## start

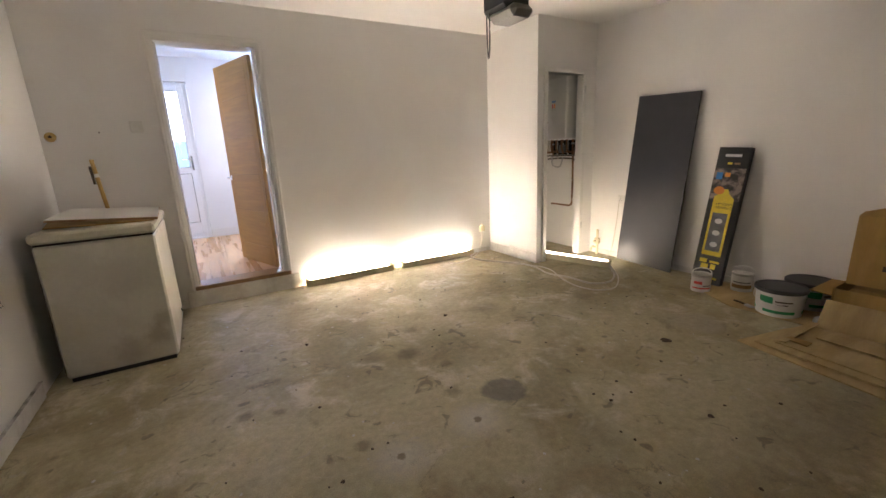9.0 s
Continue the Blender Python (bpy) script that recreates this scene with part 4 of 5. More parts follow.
# dark board leaning on the wall
ang = math.degrees(math.atan2(0.115, 1.72))
board = solid("grey_board", box(bmesh.new(), -0.018, 0, 0, 0.612, 0, 1.705, bev=0.0015), PANEL, "tall anthracite satin board leaning on the wall", "board", m=pose(0.148, 1.352, 0.030, -2.7, -ang, 0))

# long flooring carton
lbx = thing("flooring_carton", pose(0.225, 2.205, 0.010, -2.5, -math.degrees(math.atan2(0.165, 1.19)), 0) @ Matrix.Diagonal((1, 1.22, 1, 1)), "long black and yellow printed carton leaning upright", "carton")
part("carton_body", B(-0.055, 0, 0, 0.205, 0, 1.205, bev=0.003), BOXBLACK, lbx)


def printed(name, pts, mat, up, parent=lbx):
    bm = prism(bmesh.new(), pts, up, up + 0.0008)
    for v in bm.verts:
        v.co = (v.co.z, v.co.x, v.co.y)
    bmesh.ops.recalc_face_normals(bm, faces=bm.faces)
    return part(name, bm, mat, parent)


def rect(y0, y1, z0, z1):
    return [(y0, z0), (y1, z0), (y1, z1), (y0, z1)]


printed("photo", rect(0.004, 0.201, 0.755, 1.03), PHOTO, 0.0004)
printed("blue_mark", rect(0.02, 0.06, 0.93, 0.99), BLUE, 0.0014)
printed("orange_mark", rect(0.075, 0.11, 0.955, 0.99), ORANGE, 0.0014)
yl = printed("yellow_panel", [(0.036, 0.26), (0.168, 0.26), (0.168, 0.77), (0.132, 0.81), (0.120, 0.85), (0.08, 0.85), (0.068, 0.81), (0.036, 0.78)], YELLOW, 0.0014)
printed("stone_photo", rect(0.052, 0.152, 0.30, 0.64), PHOTO_GREY, 0.0024)
for z in (0.36, 0.465, 0.57):
    printed("pale_stone", [(0.075 + 0.028 + 0.026 * math.cos(a * 0.785), z + 0.024 * math.sin(a * 0.785)) for a in range(8)], PRINTWHITE, 0.0034)
printed("orange_disc", [(0.06 + 0.036 * math.cos(a * 0.524), 0.835 + 0.036 * math.sin(a * 0.524)) for a in range(12)], ORANGE, 0.0024)


def words(text, size, m, mat, parent, name="lettering"):
    """Flat lettering in the built-in font, centred on its pose, as a mesh part."""
    cu = bpy.data.curves.new(name, "FONT")
    cu.body, cu.size, cu.align_x, cu.align_y = text, size, "LEFT", "CENTER"
    tmp = bpy.data.objects.new(name, cu)
    me = bpy.data.meshes.new_from_object(tmp)
    bpy.data.objects.remove(tmp)
    me.materials.clear()
    me.materials.append(mat)
    return shared(name, me, m, parent)


for z, line in ((0.722, "UNDERLAY"), (0.692, "LVT&RIGID")):
    words(line, 0.0315, Matrix(((0, 0, 1, 0.0026), (-0.66, 0, 0, 0.165), (0, -1, 0, z), (0, 0, 0, 1))), INK, lbx)
printed("white_mark", rect(0.05, 0.155, 1.125, 1.147), PRINTWHITE, 0.0014)
printed("yellow_mark", rect(0.075, 0.105, 1.06, 1.078), YELLOW, 0.0014)
printed("olive_mark", rect(0.12, 0.155, 1.06, 1.078), INK_SOFT, 0.0014)
for z0, z1, a, b in ((0.19, 0.225, 0.035, 0.085), (0.13, 0.18, 0.05, 0.10), (0.195, 0.215, 0.105, 0.17), (0.14, 0.185, 0.115, 0.15), (0.05, 0.068, 0.03, 0.175), (0.02, 0.036, 0.03, 0.15)):
    printed("yellow_lettering", rect(a, b, z0, z1), YELLOW, 0.0014)

# cardboard under the tins
bm = prism(bmesh.new(), [(0.06, 2.30), (0.36, 2.28), (0.62, 2.72), (0.60, 3.20), (0.10, 3.24)], 0.001, 0.006)
solid("cardboard_mat", bm, CARD_PALE, "flat cardboard sheet under the paint tins", "cardboard")


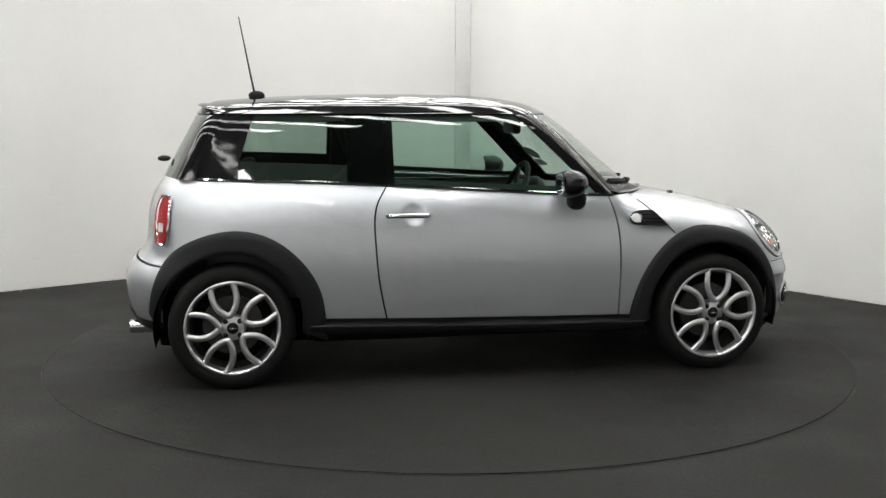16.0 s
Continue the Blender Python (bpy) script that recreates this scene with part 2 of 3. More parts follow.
def build_hall():
    structure("floor", block((-17, -17, -0.2), (17, 17, 0)), FLOOR, "dark grey painted concrete floor, scuffed")
    structure("wall_left", block((-4.8, 0, 0), (0, 0.12, 2.66), 0.004, 1), WALL, "white painted partition wall standing on the floor", pose(*CORNER, 0, 0, 0, LEFT_TURN))
    structure("wall_right", block((0, 0, 0), (9.56, 0.12, 2.66), 0.004, 1), RUBBED_WALL, "white painted partition wall with faint grey smudges", pose(*CORNER, 0, 0, 0, RIGHT_TURN))
    # greyer strip that stands in for the soft shade beside the wall corner
    structure("trim", block((-0.2, -0.010, 0), (-0.003, -0.001, 2.655), 0.004, 2), CORNER_SHADE, "flat greyer strip standing in for the shade down the wall corner", pose(*CORNER, 0, 0, 0, LEFT_TURN))
    # two unseen white walls added behind the camera to bounce light onto the car
    left, right = pose(*CORNER, 0, 0, 0, LEFT_TURN), pose(*CORNER, 0, 0, 0, RIGHT_TURN)
    structure("bounce_wall_left", block((1.2, -8.6, 0), (9.5, -8.48, 2.66), 0.004, 1), WALL, "white painted partition wall standing on the floor", right)
    structure("bounce_wall_right", block((-8.2, -9.7, 0), (-0.14, -9.58, 2.66), 0.004, 1), WALL, "white painted partition wall standing on the floor", left)
    for i, turn in enumerate((LEFT_TURN, RIGHT_TURN, LEFT_TURN + 180, RIGHT_TURN + 180)):
        structure(f"wall_hall_{i + 1}", block((-17, 14, 0), (17, 14.2, 5.4)), HALL_WALL, "tall grey sheet wall of the hall", pose(0, 0, 0, 0, 0, turn))
    structure("ceiling", block((-17, -17, 5.4), (17, 17, 5.55)), ROOFING, "dark sheet roof of the hall", pose(0, 0, 0, 0, 0, RIGHT_TURN))


def build_flakes():
    """Crumbs of paint and dust along the foot of both walls."""
    rng = random.Random(5)
    bm = bmesh.new()
    for turn, sign in ((LEFT_TURN, -1), (RIGHT_TURN, 1)):
        base = pose(*CORNER, 0, 0, 0, turn)
        for _ in range(70):
            at = base @ Vector((sign * rng.uniform(0.6, 5.2), -abs(rng.gauss(0.015, 0.03)) - 0.004, 0.001))
            size = rng.uniform(0.003, 0.010) * (1.8 if rng.random() < 0.08 else 1)
            ring = [bm.verts.new(at + Vector((size * rng.uniform(0.6, 1.3) * math.cos(k * 1.2566), size * rng.uniform(0.5, 1) * math.sin(k * 1.2566), 0))) for k in range(5)]
            peak = bm.verts.new(at + Vector((0, 0, size * 0.7)))
            for k in range(5):
                bm.faces.new((ring[k], ring[(k + 1) % 5], peak))
    ob = mesh_object("paint_flakes", bm, FLAKE)
    tagged(ob, "pale crumbs of paint and dust along the wall foot", "debris", kind="stuff")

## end

» **WHAT IS NEEDED**: Each entry should be repeated exactly as it appears; the pictures stay out.

» **FULL SOLUTION**:
9.0 s
Continue the Blender Python (bpy) script that recreates this scene with part 4 of 5. More parts follow.
# dark board leaning on the wall
ang = math.degrees(math.atan2(0.115, 1.72))
board = solid("grey_board", box(bmesh.new(), -0.018, 0, 0, 0.612, 0, 1.705, bev=0.0015), PANEL, "tall anthracite satin board leaning on the wall", "board", m=pose(0.148, 1.352, 0.030, -2.7, -ang, 0))

# long flooring carton
lbx = thing("flooring_carton", pose(0.225, 2.205, 0.010, -2.5, -math.degrees(math.atan2(0.165, 1.19)), 0) @ Matrix.Diagonal((1, 1.22, 1, 1)), "long black and yellow printed carton leaning upright", "carton")
part("carton_body", B(-0.055, 0, 0, 0.205, 0, 1.205, bev=0.003), BOXBLACK, lbx)


def printed(name, pts, mat, up, parent=lbx):
    bm = prism(bmesh.new(), pts, up, up + 0.0008)
    for v in bm.verts:
        v.co = (v.co.z, v.co.x, v.co.y)
    bmesh.ops.recalc_face_normals(bm, faces=bm.faces)
    return part(name, bm, mat, parent)


def rect(y0, y1, z0, z1):
    return [(y0, z0), (y1, z0), (y1, z1), (y0, z1)]


printed("photo", rect(0.004, 0.201, 0.755, 1.03), PHOTO, 0.0004)
printed("blue_mark", rect(0.02, 0.06, 0.93, 0.99), BLUE, 0.0014)
printed("orange_mark", rect(0.075, 0.11, 0.955, 0.99), ORANGE, 0.0014)
yl = printed("yellow_panel", [(0.036, 0.26), (0.168, 0.26), (0.168, 0.77), (0.132, 0.81), (0.120, 0.85), (0.08, 0.85), (0.068, 0.81), (0.036, 0.78)], YELLOW, 0.0014)
printed("stone_photo", rect(0.052, 0.152, 0.30, 0.64), PHOTO_GREY, 0.0024)
for z in (0.36, 0.465, 0.57):
    printed("pale_stone", [(0.075 + 0.028 + 0.026 * math.cos(a * 0.785), z + 0.024 * math.sin(a * 0.785)) for a in range(8)], PRINTWHITE, 0.0034)
printed("orange_disc", [(0.06 + 0.036 * math.cos(a * 0.524), 0.835 + 0.036 * math.sin(a * 0.524)) for a in range(12)], ORANGE, 0.0024)


def words(text, size, m, mat, parent, name="lettering"):
    """Flat lettering in the built-in font, centred on its pose, as a mesh part."""
    cu = bpy.data.curves.new(name, "FONT")
    cu.body, cu.size, cu.align_x, cu.align_y = text, size, "LEFT", "CENTER"
    tmp = bpy.data.objects.new(name, cu)
    me = bpy.data.meshes.new_from_object(tmp)
    bpy.data.objects.remove(tmp)
    me.materials.clear()
    me.materials.append(mat)
    return shared(name, me, m, parent)


for z, line in ((0.722, "UNDERLAY"), (0.692, "LVT&RIGID")):
    words(line, 0.0315, Matrix(((0, 0, 1, 0.0026), (-0.66, 0, 0, 0.165), (0, -1, 0, z), (0, 0, 0, 1))), INK, lbx)
printed("white_mark", rect(0.05, 0.155, 1.125, 1.147), PRINTWHITE, 0.0014)
printed("yellow_mark", rect(0.075, 0.105, 1.06, 1.078), YELLOW, 0.0014)
printed("olive_mark", rect(0.12, 0.155, 1.06, 1.078), INK_SOFT, 0.0014)
for z0, z1, a, b in ((0.19, 0.225, 0.035, 0.085), (0.13, 0.18, 0.05, 0.10), (0.195, 0.215, 0.105, 0.17), (0.14, 0.185, 0.115, 0.15), (0.05, 0.068, 0.03, 0.175), (0.02, 0.036, 0.03, 0.15)):
    printed("yellow_lettering", rect(a, b, z0, z1), YELLOW, 0.0014)

# cardboard under the tins
bm = prism(bmesh.new(), [(0.06, 2.30), (0.36, 2.28), (0.62, 2.72), (0.60, 3.20), (0.10, 3.24)], 0.001, 0.006)
solid("cardboard_mat", bm, CARD_PALE, "flat cardboard sheet under the paint tins", "cardboard")


16.0 s
Continue the Blender Python (bpy) script that recreates this scene with part 2 of 3. More parts follow.
def build_hall():
    structure("floor", block((-17, -17, -0.2), (17, 17, 0)), FLOOR, "dark grey painted concrete floor, scuffed")
    structure("wall_left", block((-4.8, 0, 0), (0, 0.12, 2.66), 0.004, 1), WALL, "white painted partition wall standing on the floor", pose(*CORNER, 0, 0, 0, LEFT_TURN))
    structure("wall_right", block((0, 0, 0), (9.56, 0.12, 2.66), 0.004, 1), RUBBED_WALL, "white painted partition wall with faint grey smudges", pose(*CORNER, 0, 0, 0, RIGHT_TURN))
    # greyer strip that stands in for the soft shade beside the wall corner
    structure("trim", block((-0.2, -0.010, 0), (-0.003, -0.001, 2.655), 0.004, 2), CORNER_SHADE, "flat greyer strip standing in for the shade down the wall corner", pose(*CORNER, 0, 0, 0, LEFT_TURN))
    # two unseen white walls added behind the camera to bounce light onto the car
    left, right = pose(*CORNER, 0, 0, 0, LEFT_TURN), pose(*CORNER, 0, 0, 0, RIGHT_TURN)
    structure("bounce_wall_left", block((1.2, -8.6, 0), (9.5, -8.48, 2.66), 0.004, 1), WALL, "white painted partition wall standing on the floor", right)
    structure("bounce_wall_right", block((-8.2, -9.7, 0), (-0.14, -9.58, 2.66), 0.004, 1), WALL, "white painted partition wall standing on the floor", left)
    for i, turn in enumerate((LEFT_TURN, RIGHT_TURN, LEFT_TURN + 180, RIGHT_TURN + 180)):
        structure(f"wall_hall_{i + 1}", block((-17, 14, 0), (17, 14.2, 5.4)), HALL_WALL, "tall grey sheet wall of the hall", pose(0, 0, 0, 0, 0, turn))
    structure("ceiling", block((-17, -17, 5.4), (17, 17, 5.55)), ROOFING, "dark sheet roof of the hall", pose(0, 0, 0, 0, 0, RIGHT_TURN))


def build_flakes():
    """Crumbs of paint and dust along the foot of both walls."""
    rng = random.Random(5)
    bm = bmesh.new()
    for turn, sign in ((LEFT_TURN, -1), (RIGHT_TURN, 1)):
        base = pose(*CORNER, 0, 0, 0, turn)
        for _ in range(70):
            at = base @ Vector((sign * rng.uniform(0.6, 5.2), -abs(rng.gauss(0.015, 0.03)) - 0.004, 0.001))
            size = rng.uniform(0.003, 0.010) * (1.8 if rng.random() < 0.08 else 1)
            ring = [bm.verts.new(at + Vector((size * rng.uniform(0.6, 1.3) * math.cos(k * 1.2566), size * rng.uniform(0.5, 1) * math.sin(k * 1.2566), 0))) for k in range(5)]
            peak = bm.verts.new(at + Vector((0, 0, size * 0.7)))
            for k in range(5):
                bm.faces.new((ring[k], ring[(k + 1) % 5], peak))
    ob = mesh_object("paint_flakes", bm, FLAKE)
    tagged(ob, "pale crumbs of paint and dust along the wall foot", "debris", kind="stuff")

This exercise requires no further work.